— start —

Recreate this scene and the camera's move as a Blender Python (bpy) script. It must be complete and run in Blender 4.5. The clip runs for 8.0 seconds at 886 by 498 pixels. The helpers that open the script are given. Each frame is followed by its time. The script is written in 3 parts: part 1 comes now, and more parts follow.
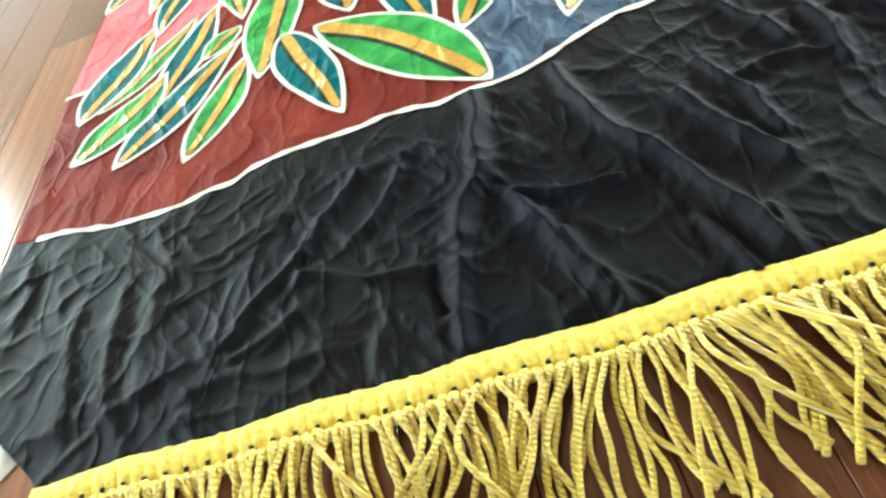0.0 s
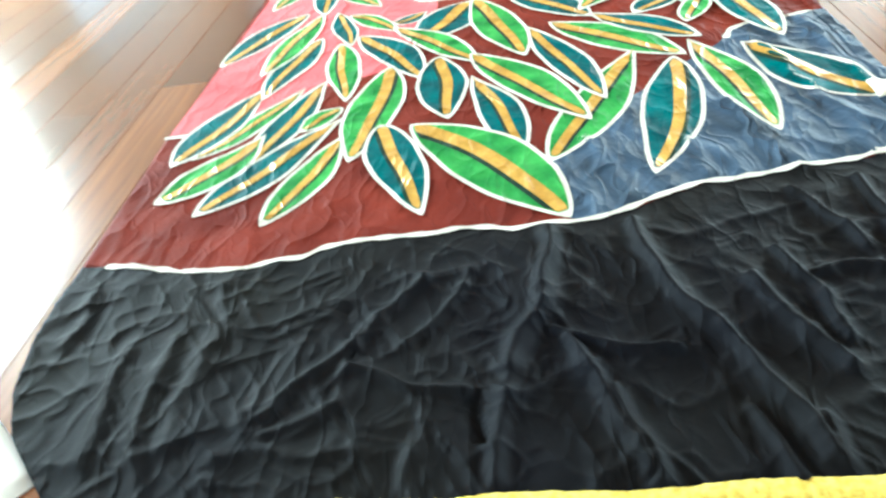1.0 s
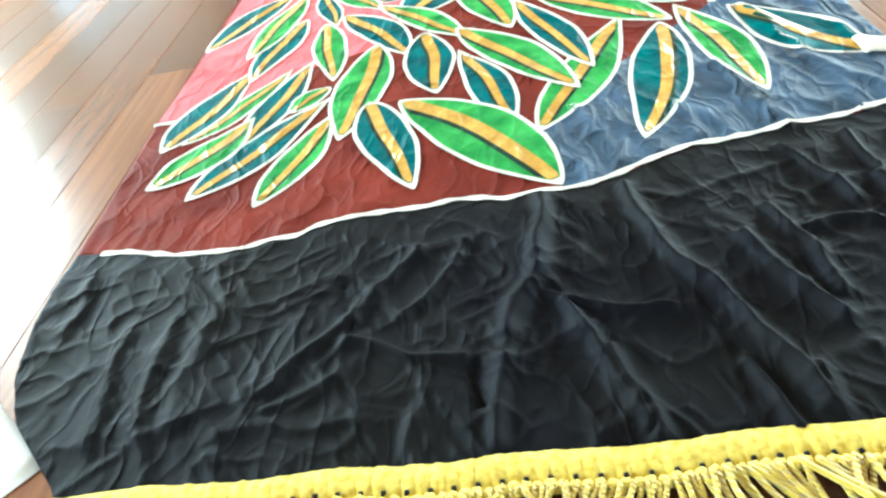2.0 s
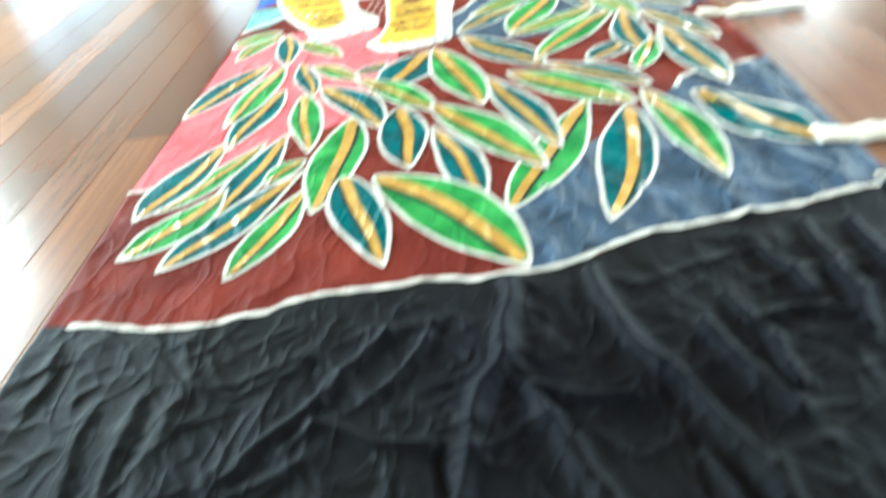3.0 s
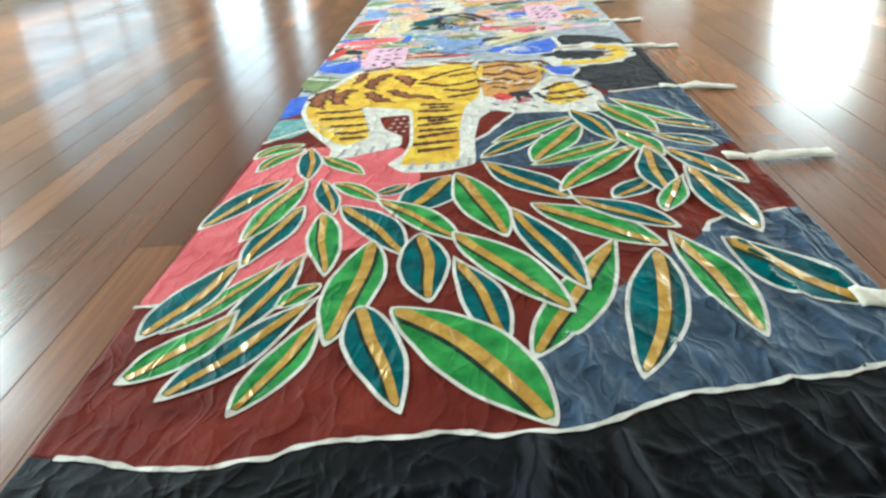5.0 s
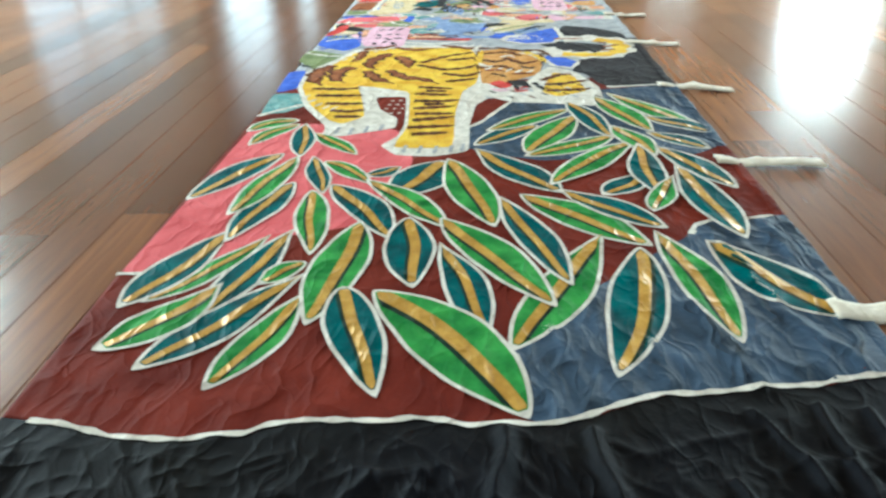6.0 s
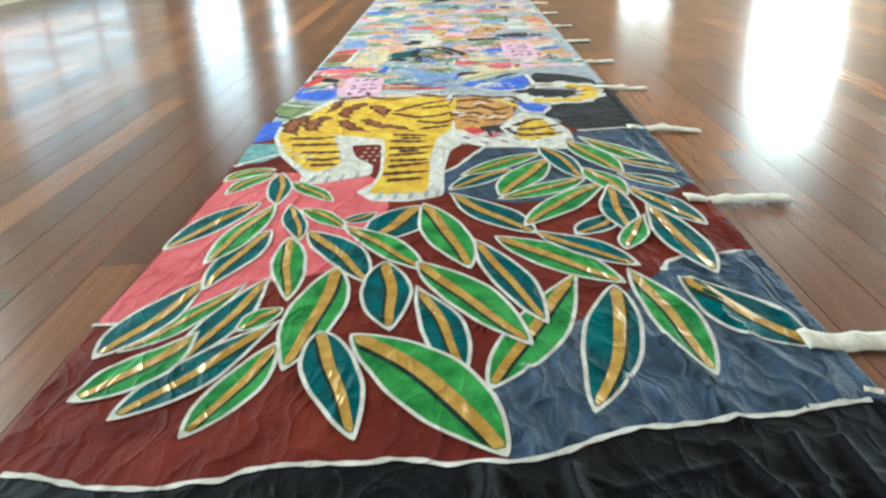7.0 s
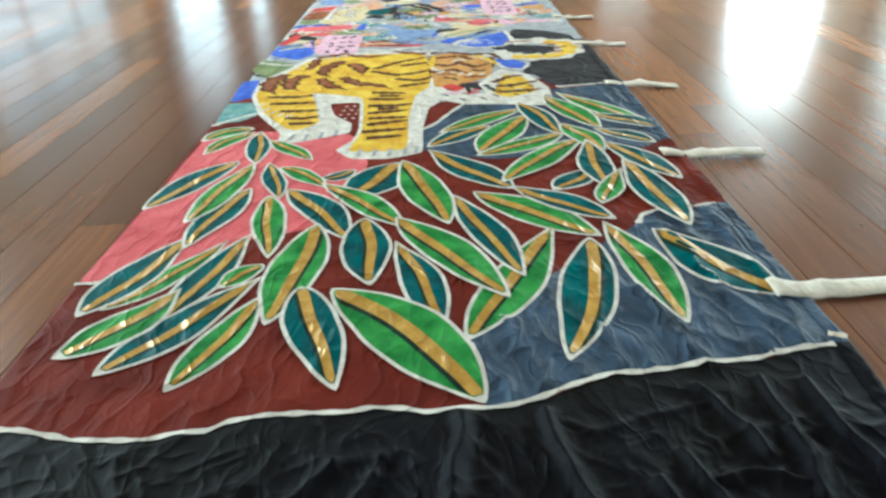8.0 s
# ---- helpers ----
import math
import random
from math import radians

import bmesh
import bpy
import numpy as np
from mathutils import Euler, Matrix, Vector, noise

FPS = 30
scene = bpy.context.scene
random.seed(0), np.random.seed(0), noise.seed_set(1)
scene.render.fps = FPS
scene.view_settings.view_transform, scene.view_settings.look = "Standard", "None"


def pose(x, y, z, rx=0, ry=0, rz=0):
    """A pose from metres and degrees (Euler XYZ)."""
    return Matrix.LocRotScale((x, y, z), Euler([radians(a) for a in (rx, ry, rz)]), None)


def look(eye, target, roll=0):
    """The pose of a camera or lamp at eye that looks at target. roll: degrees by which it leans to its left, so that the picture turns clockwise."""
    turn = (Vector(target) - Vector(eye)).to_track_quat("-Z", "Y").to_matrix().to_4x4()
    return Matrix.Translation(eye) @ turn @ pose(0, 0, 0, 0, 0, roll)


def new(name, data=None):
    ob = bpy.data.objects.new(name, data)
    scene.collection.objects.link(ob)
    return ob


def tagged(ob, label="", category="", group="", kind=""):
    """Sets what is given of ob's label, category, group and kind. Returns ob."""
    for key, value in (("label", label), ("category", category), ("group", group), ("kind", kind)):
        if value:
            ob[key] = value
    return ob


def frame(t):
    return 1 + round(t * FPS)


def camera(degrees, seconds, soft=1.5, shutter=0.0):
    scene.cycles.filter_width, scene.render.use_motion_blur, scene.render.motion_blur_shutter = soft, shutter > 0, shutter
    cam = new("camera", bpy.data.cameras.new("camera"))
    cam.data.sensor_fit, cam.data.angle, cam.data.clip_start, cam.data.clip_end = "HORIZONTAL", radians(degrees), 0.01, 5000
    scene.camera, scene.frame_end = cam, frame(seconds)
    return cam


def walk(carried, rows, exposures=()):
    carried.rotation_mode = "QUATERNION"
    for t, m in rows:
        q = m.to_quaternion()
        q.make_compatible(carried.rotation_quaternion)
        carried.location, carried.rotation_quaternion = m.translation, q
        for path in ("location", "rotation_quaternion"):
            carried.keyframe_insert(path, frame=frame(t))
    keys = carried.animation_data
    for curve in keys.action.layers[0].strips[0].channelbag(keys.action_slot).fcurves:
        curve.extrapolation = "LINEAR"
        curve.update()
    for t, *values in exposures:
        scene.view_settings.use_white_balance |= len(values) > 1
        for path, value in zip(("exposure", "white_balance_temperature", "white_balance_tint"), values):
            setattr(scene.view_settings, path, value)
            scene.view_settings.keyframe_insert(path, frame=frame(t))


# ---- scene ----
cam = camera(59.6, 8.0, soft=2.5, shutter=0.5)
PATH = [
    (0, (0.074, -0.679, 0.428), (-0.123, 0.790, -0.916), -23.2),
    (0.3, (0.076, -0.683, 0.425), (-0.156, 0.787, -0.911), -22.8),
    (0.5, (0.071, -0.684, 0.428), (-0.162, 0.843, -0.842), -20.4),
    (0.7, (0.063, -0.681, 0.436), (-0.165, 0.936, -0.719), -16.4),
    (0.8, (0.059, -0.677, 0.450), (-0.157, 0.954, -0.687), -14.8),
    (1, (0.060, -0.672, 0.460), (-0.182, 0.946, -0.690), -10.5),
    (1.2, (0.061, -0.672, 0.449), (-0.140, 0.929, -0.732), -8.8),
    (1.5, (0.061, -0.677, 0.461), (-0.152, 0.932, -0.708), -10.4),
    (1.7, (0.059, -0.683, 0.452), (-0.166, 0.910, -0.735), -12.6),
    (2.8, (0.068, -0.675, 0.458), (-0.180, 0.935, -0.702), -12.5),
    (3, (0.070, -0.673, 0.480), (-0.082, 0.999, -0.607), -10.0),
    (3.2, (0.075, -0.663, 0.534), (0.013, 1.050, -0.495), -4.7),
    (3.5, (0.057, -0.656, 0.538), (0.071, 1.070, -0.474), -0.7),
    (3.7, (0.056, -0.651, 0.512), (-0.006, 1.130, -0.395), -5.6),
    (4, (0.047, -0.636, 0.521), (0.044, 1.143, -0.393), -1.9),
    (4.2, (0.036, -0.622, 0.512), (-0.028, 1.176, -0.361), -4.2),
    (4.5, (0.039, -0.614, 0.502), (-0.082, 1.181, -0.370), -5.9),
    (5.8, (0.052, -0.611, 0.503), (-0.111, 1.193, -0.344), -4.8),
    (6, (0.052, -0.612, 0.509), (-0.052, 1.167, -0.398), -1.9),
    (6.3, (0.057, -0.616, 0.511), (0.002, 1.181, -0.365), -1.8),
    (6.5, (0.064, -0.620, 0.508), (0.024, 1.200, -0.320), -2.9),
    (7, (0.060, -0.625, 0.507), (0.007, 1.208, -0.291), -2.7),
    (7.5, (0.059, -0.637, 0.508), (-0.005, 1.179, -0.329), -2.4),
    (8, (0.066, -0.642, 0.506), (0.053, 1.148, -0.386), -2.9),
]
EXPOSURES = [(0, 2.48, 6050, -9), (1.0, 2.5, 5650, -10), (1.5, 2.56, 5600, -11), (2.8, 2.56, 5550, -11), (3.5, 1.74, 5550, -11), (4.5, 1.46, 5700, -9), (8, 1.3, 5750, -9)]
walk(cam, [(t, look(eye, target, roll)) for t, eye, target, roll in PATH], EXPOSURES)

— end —

_TASK DIRECTIONS_
Copy all the data exactly as written, but skip any picture.

_TASK RESULT_
Recreate this scene and the camera's move as a Blender Python (bpy) script. It must be complete and run in Blender 4.5. The clip runs for 8.0 seconds at 886 by 498 pixels. The helpers that open the script are given. Each frame is followed by its time. The script is written in 3 parts: part 1 comes now, and more parts follow.
0.0 s
1.0 s
2.0 s
3.0 s
5.0 s
6.0 s
7.0 s
8.0 s
# ---- helpers ----
import math
import random
from math import radians

import bmesh
import bpy
import numpy as np
from mathutils import Euler, Matrix, Vector, noise

FPS = 30
scene = bpy.context.scene
random.seed(0), np.random.seed(0), noise.seed_set(1)
scene.render.fps = FPS
scene.view_settings.view_transform, scene.view_settings.look = "Standard", "None"


def pose(x, y, z, rx=0, ry=0, rz=0):
    """A pose from metres and degrees (Euler XYZ)."""
    return Matrix.LocRotScale((x, y, z), Euler([radians(a) for a in (rx, ry, rz)]), None)


def look(eye, target, roll=0):
    """The pose of a camera or lamp at eye that looks at target. roll: degrees by which it leans to its left, so that the picture turns clockwise."""
    turn = (Vector(target) - Vector(eye)).to_track_quat("-Z", "Y").to_matrix().to_4x4()
    return Matrix.Translation(eye) @ turn @ pose(0, 0, 0, 0, 0, roll)


def new(name, data=None):
    ob = bpy.data.objects.new(name, data)
    scene.collection.objects.link(ob)
    return ob


def tagged(ob, label="", category="", group="", kind=""):
    """Sets what is given of ob's label, category, group and kind. Returns ob."""
    for key, value in (("label", label), ("category", category), ("group", group), ("kind", kind)):
        if value:
            ob[key] = value
    return ob


def frame(t):
    return 1 + round(t * FPS)


def camera(degrees, seconds, soft=1.5, shutter=0.0):
    scene.cycles.filter_width, scene.render.use_motion_blur, scene.render.motion_blur_shutter = soft, shutter > 0, shutter
    cam = new("camera", bpy.data.cameras.new("camera"))
    cam.data.sensor_fit, cam.data.angle, cam.data.clip_start, cam.data.clip_end = "HORIZONTAL", radians(degrees), 0.01, 5000
    scene.camera, scene.frame_end = cam, frame(seconds)
    return cam


def walk(carried, rows, exposures=()):
    carried.rotation_mode = "QUATERNION"
    for t, m in rows:
        q = m.to_quaternion()
        q.make_compatible(carried.rotation_quaternion)
        carried.location, carried.rotation_quaternion = m.translation, q
        for path in ("location", "rotation_quaternion"):
            carried.keyframe_insert(path, frame=frame(t))
    keys = carried.animation_data
    for curve in keys.action.layers[0].strips[0].channelbag(keys.action_slot).fcurves:
        curve.extrapolation = "LINEAR"
        curve.update()
    for t, *values in exposures:
        scene.view_settings.use_white_balance |= len(values) > 1
        for path, value in zip(("exposure", "white_balance_temperature", "white_balance_tint"), values):
            setattr(scene.view_settings, path, value)
            scene.view_settings.keyframe_insert(path, frame=frame(t))


# ---- scene ----
cam = camera(59.6, 8.0, soft=2.5, shutter=0.5)
PATH = [
    (0, (0.074, -0.679, 0.428), (-0.123, 0.790, -0.916), -23.2),
    (0.3, (0.076, -0.683, 0.425), (-0.156, 0.787, -0.911), -22.8),
    (0.5, (0.071, -0.684, 0.428), (-0.162, 0.843, -0.842), -20.4),
    (0.7, (0.063, -0.681, 0.436), (-0.165, 0.936, -0.719), -16.4),
    (0.8, (0.059, -0.677, 0.450), (-0.157, 0.954, -0.687), -14.8),
    (1, (0.060, -0.672, 0.460), (-0.182, 0.946, -0.690), -10.5),
    (1.2, (0.061, -0.672, 0.449), (-0.140, 0.929, -0.732), -8.8),
    (1.5, (0.061, -0.677, 0.461), (-0.152, 0.932, -0.708), -10.4),
    (1.7, (0.059, -0.683, 0.452), (-0.166, 0.910, -0.735), -12.6),
    (2.8, (0.068, -0.675, 0.458), (-0.180, 0.935, -0.702), -12.5),
    (3, (0.070, -0.673, 0.480), (-0.082, 0.999, -0.607), -10.0),
    (3.2, (0.075, -0.663, 0.534), (0.013, 1.050, -0.495), -4.7),
    (3.5, (0.057, -0.656, 0.538), (0.071, 1.070, -0.474), -0.7),
    (3.7, (0.056, -0.651, 0.512), (-0.006, 1.130, -0.395), -5.6),
    (4, (0.047, -0.636, 0.521), (0.044, 1.143, -0.393), -1.9),
    (4.2, (0.036, -0.622, 0.512), (-0.028, 1.176, -0.361), -4.2),
    (4.5, (0.039, -0.614, 0.502), (-0.082, 1.181, -0.370), -5.9),
    (5.8, (0.052, -0.611, 0.503), (-0.111, 1.193, -0.344), -4.8),
    (6, (0.052, -0.612, 0.509), (-0.052, 1.167, -0.398), -1.9),
    (6.3, (0.057, -0.616, 0.511), (0.002, 1.181, -0.365), -1.8),
    (6.5, (0.064, -0.620, 0.508), (0.024, 1.200, -0.320), -2.9),
    (7, (0.060, -0.625, 0.507), (0.007, 1.208, -0.291), -2.7),
    (7.5, (0.059, -0.637, 0.508), (-0.005, 1.179, -0.329), -2.4),
    (8, (0.066, -0.642, 0.506), (0.053, 1.148, -0.386), -2.9),
]
EXPOSURES = [(0, 2.48, 6050, -9), (1.0, 2.5, 5650, -10), (1.5, 2.56, 5600, -11), (2.8, 2.56, 5550, -11), (3.5, 1.74, 5550, -11), (4.5, 1.46, 5700, -9), (8, 1.3, 5750, -9)]
walk(cam, [(t, look(eye, target, roll)) for t, eye, target, roll in PATH], EXPOSURES)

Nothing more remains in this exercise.